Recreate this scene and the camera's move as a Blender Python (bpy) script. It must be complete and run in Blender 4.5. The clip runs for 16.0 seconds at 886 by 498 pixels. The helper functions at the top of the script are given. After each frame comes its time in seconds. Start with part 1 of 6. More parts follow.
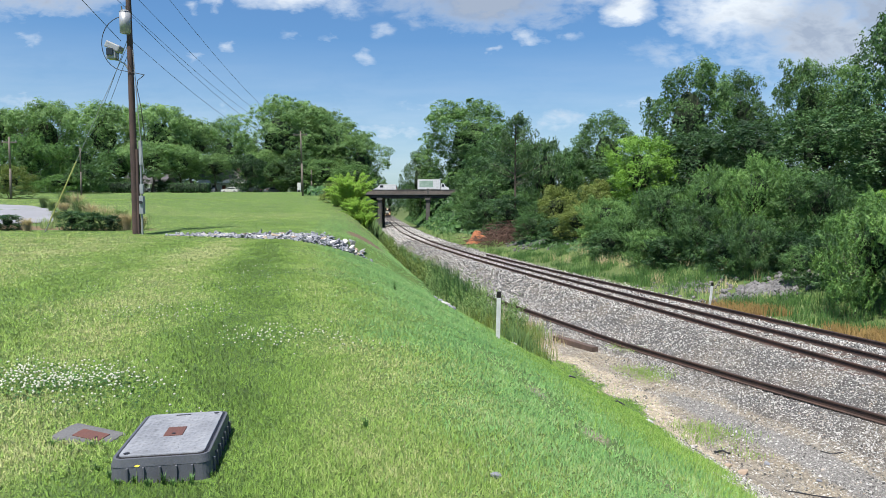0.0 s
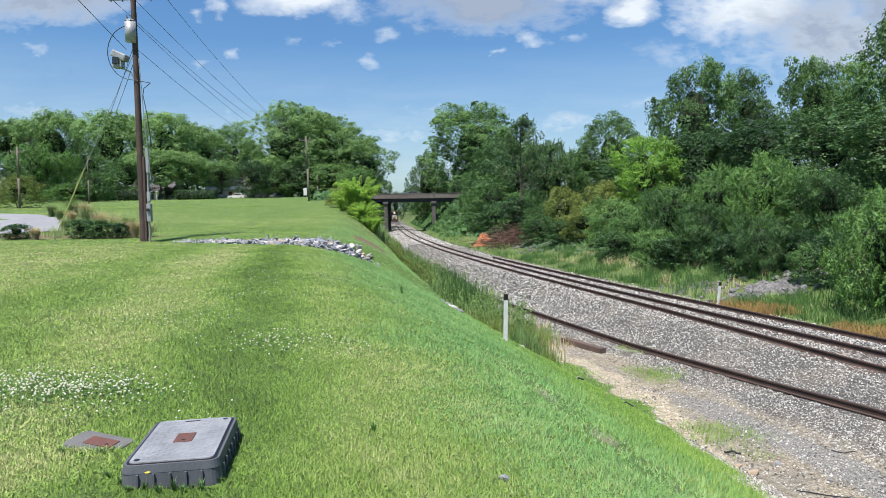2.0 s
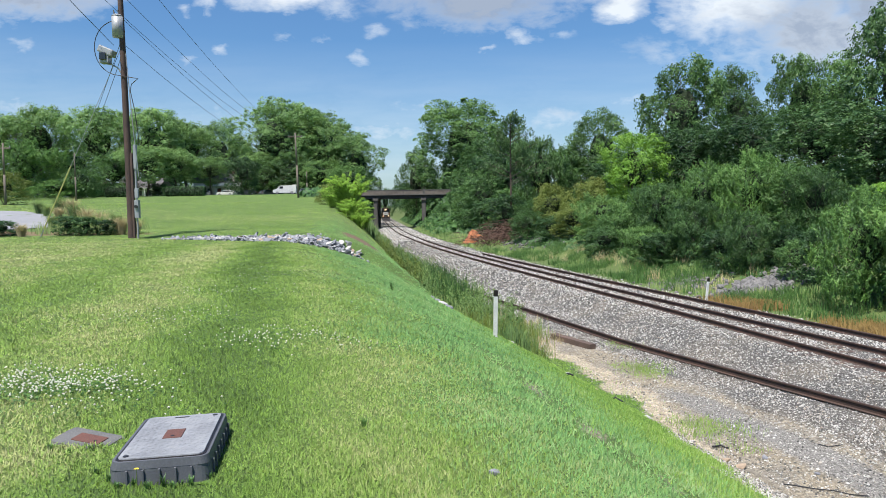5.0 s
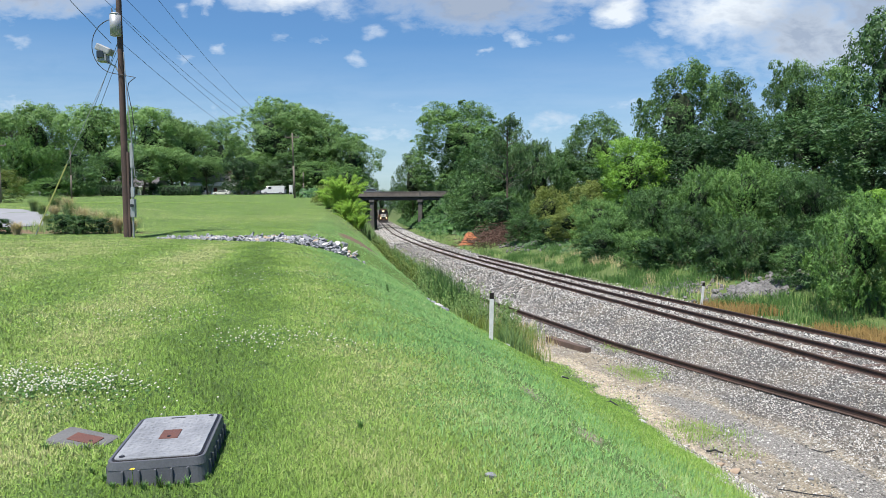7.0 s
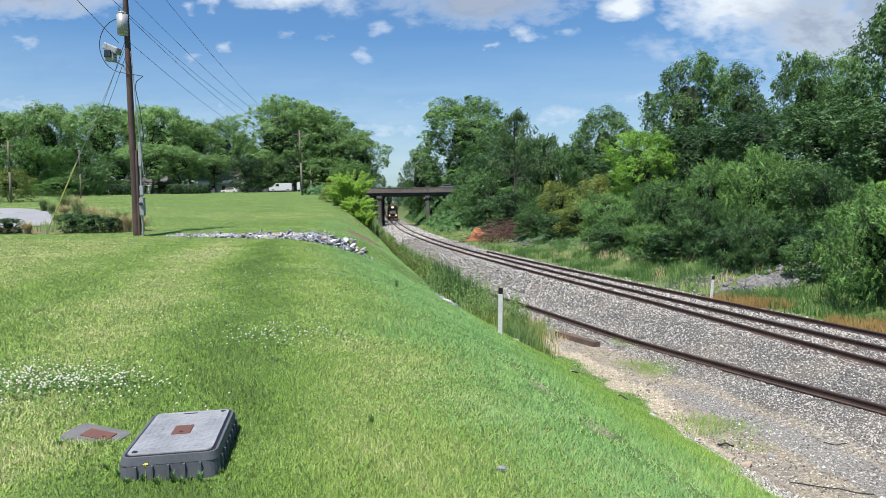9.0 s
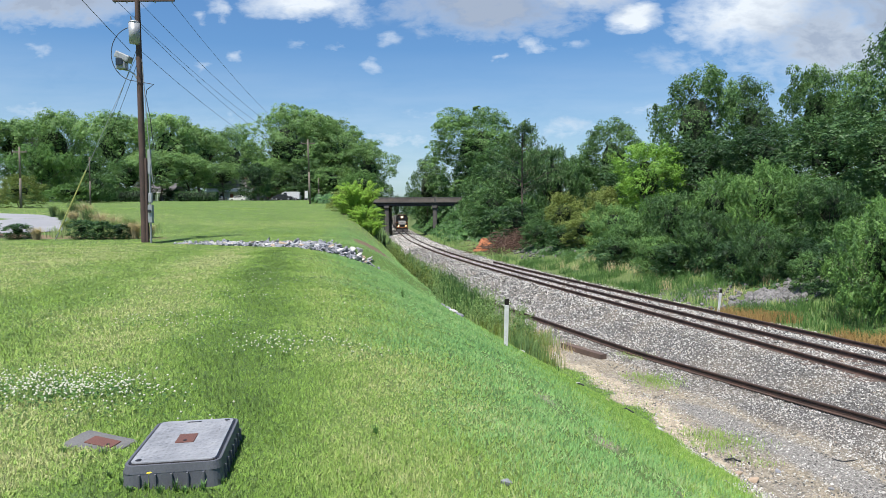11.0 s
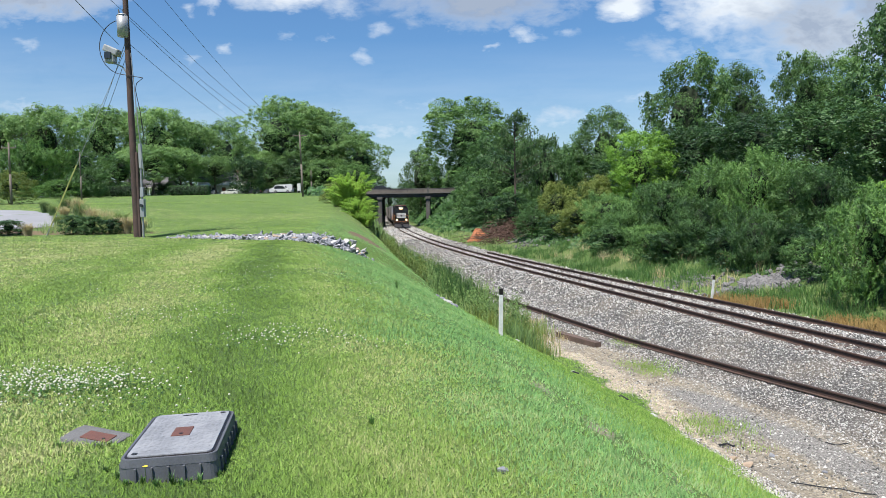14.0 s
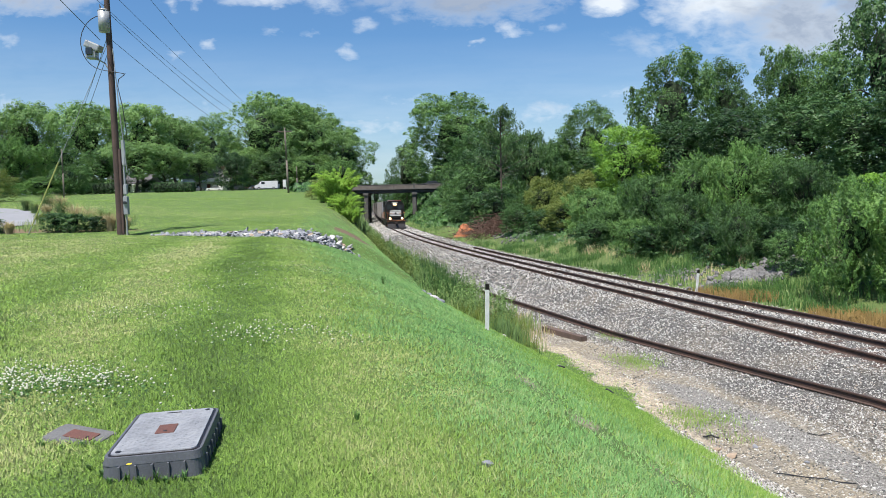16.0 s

——————

▶ **Exercise**
Transcribe the material exactly, leaving every picture out.

▶ **Exercise result**
Recreate this scene and the camera's move as a Blender Python (bpy) script. It must be complete and run in Blender 4.5. The clip runs for 16.0 seconds at 886 by 498 pixels. The helper functions at the top of the script are given. After each frame comes its time in seconds. Start with part 1 of 6. More parts follow.
0.0 s
2.0 s
5.0 s
7.0 s
9.0 s
11.0 s
14.0 s
16.0 s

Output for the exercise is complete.